When you stand over your hybrid, it probably reminds you more of a fairway wood than a long iron. That's by design.
If you're hitting it from the fairway, a hybrid is supposed to help you get the ball airborn faster and fly it further with the added air and extra muscle behind the ball.
If you're pulling hybrid from the rough, distance matters, but the idea is to get the club through the longer grass and toward the target without twisting it off-line.
However, it's hard to work the modern, oversized hybrid. For a better player, that diminshes the usefulness of the club. So, Adams Golf created a new vision of the hybrid -- one that more resembles an iron than a wood both in terms of aesthetics and workability. That's Adams' Red.

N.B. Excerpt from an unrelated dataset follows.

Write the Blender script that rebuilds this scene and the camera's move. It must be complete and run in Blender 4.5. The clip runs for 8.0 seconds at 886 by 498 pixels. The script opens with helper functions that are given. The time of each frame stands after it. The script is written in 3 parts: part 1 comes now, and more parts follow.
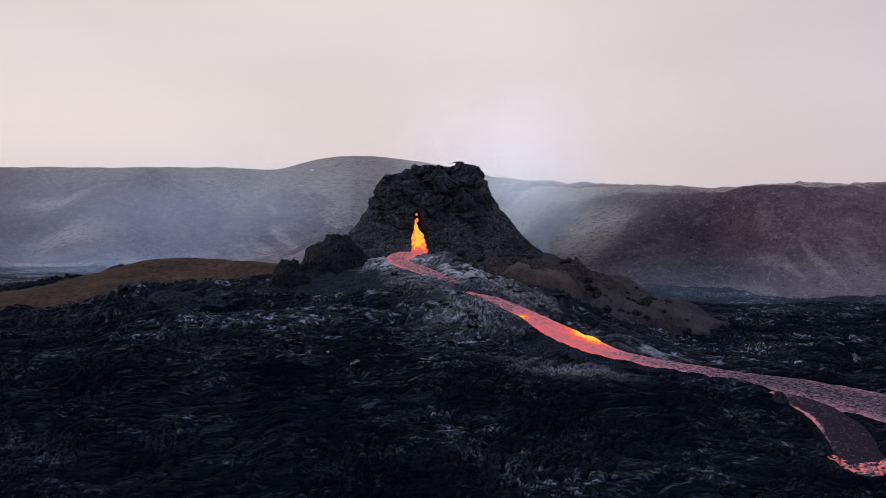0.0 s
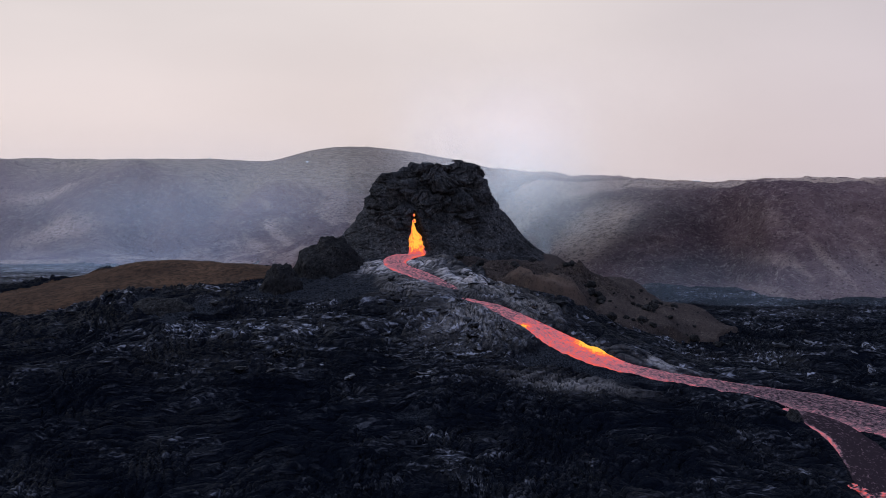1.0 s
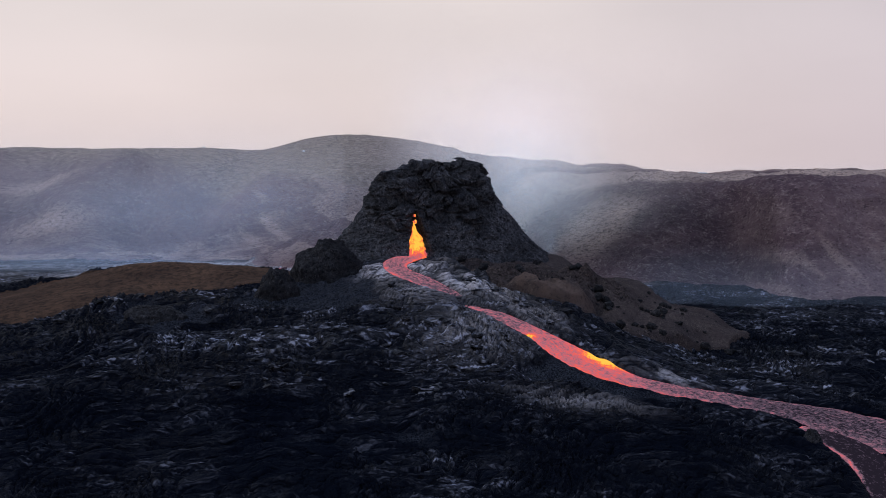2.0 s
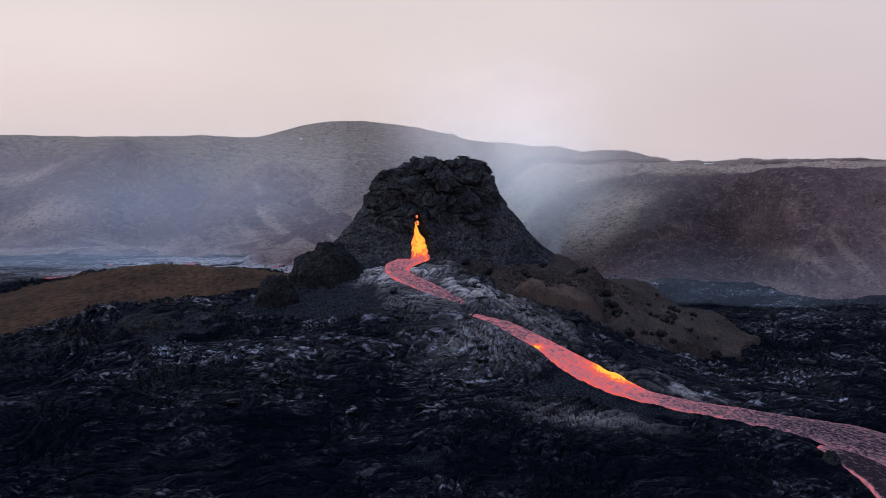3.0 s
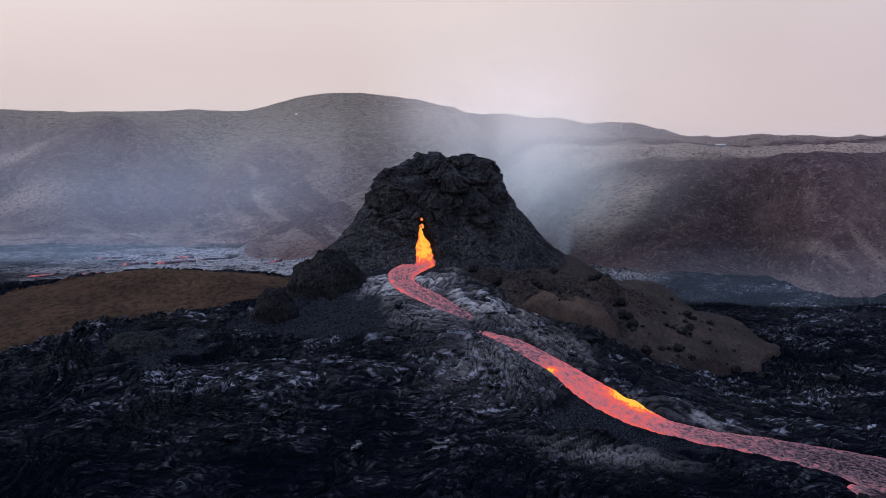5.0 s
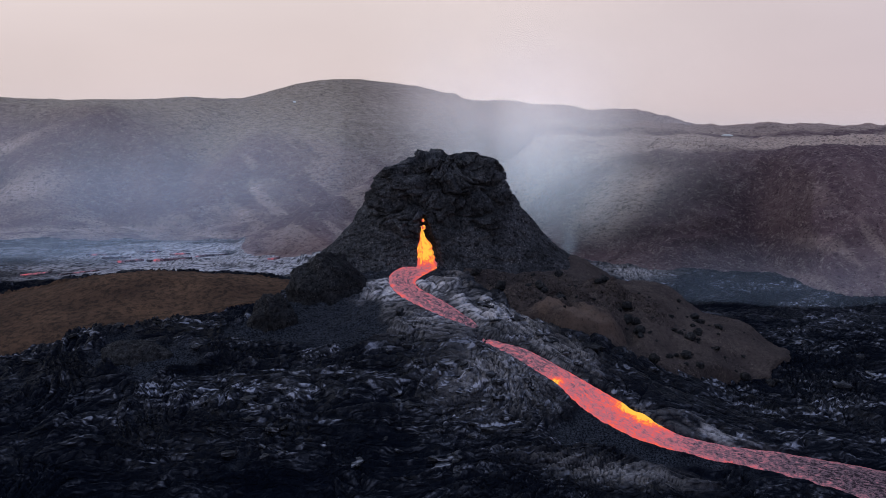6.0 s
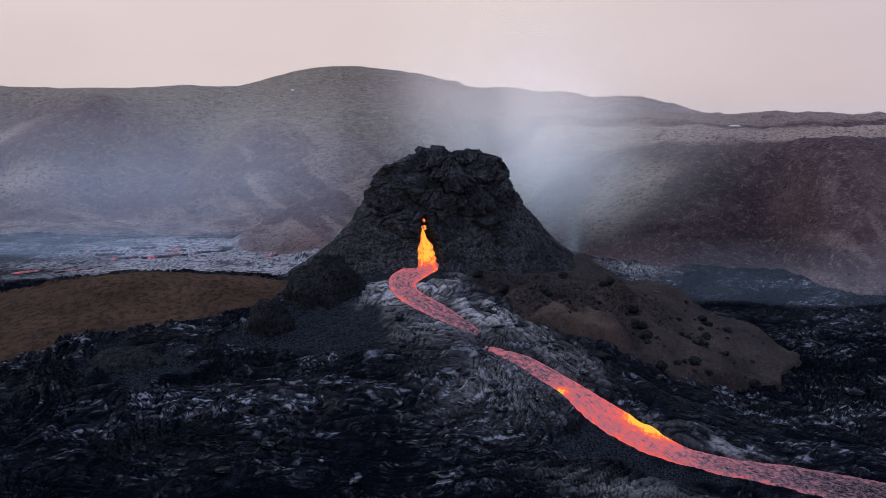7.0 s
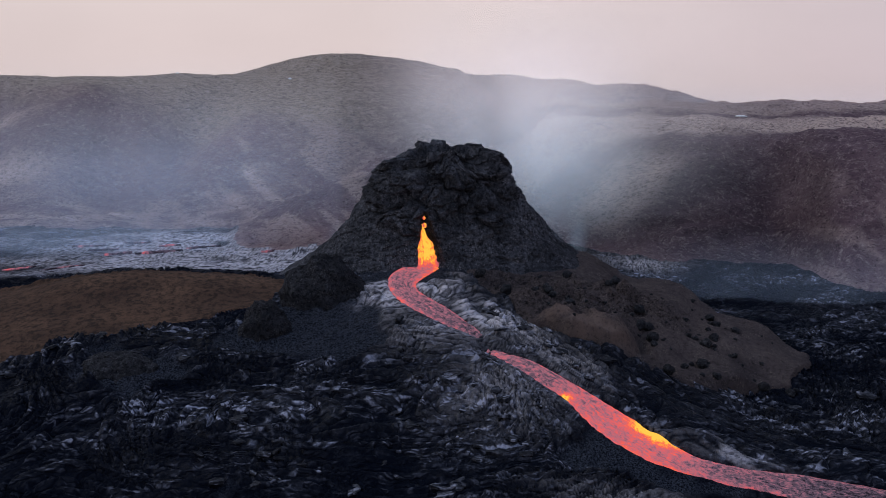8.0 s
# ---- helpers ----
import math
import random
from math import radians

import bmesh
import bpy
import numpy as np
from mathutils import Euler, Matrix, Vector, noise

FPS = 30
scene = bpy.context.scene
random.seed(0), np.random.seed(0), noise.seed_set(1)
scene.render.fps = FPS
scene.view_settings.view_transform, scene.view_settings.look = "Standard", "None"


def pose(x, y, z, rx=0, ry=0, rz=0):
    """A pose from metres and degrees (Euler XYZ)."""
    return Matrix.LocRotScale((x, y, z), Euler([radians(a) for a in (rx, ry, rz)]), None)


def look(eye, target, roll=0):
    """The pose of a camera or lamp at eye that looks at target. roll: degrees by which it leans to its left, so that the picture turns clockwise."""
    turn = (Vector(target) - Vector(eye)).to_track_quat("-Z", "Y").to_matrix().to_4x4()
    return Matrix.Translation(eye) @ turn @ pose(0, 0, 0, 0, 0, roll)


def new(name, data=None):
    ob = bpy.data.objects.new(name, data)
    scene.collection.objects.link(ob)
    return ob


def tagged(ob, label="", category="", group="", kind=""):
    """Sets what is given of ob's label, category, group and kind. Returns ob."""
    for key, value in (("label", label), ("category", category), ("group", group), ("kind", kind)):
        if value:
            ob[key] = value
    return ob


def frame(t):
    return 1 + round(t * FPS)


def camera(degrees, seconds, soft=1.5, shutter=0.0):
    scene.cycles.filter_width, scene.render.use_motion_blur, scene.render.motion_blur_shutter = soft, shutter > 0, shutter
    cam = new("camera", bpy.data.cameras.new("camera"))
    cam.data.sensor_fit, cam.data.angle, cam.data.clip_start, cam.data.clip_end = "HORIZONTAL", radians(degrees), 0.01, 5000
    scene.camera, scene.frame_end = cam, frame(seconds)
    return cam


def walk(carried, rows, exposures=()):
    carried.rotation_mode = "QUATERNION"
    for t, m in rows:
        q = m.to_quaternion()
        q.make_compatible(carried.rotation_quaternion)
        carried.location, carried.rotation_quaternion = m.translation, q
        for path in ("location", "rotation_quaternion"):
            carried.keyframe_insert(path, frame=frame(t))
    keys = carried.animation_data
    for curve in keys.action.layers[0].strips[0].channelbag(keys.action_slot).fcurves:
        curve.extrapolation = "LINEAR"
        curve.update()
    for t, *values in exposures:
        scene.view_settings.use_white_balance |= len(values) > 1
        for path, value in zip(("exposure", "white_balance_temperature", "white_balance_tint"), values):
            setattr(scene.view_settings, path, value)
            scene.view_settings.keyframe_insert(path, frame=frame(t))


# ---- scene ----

I first put Red in the bag at Delaire C.C. in Boca Raton, Fla. as part of a private event with staffer Bernhard Langer. As soon as I took off the headcover, I was drawn to the smaller profile. At just 95 cc, it was way more compact than the previous Adams hybrids I've carried (coincidentally, the only make I've ever carried). All of a sudden, the idea of working my hybrid in both directions was a realistic possibility.
After a couple dozen balls with Red on the range, it seemed clear the club would launch a smidge lower than my prior hybrids, but I could play with any of the three movable weights (1 25g, 2 2g) that come with the club to adjust bias and launch angle.
Out on the course, Red performs beautifully. It gets through the wind -- and it was blowing hard in Boca Raton and a subsequent round at my home club in Maryland -- very well and doesn't balloon. I could turn it down or up and move the ball as I needed. I could tee off with it and get solid roll because of the lower launch. It's basically a safer 3-iron instead of a weaker 5-wood.
Perhaps the moment Red clinched a spot in my bag this season, however, was standing over a 230-yard, uphill shot into the wind at the par-5 third at my local club. With confidence, I pulled out Red, turned it down just slightly and smashed it up onto the green. I'm looking forward to more par-5-blasting shots like that one all year long.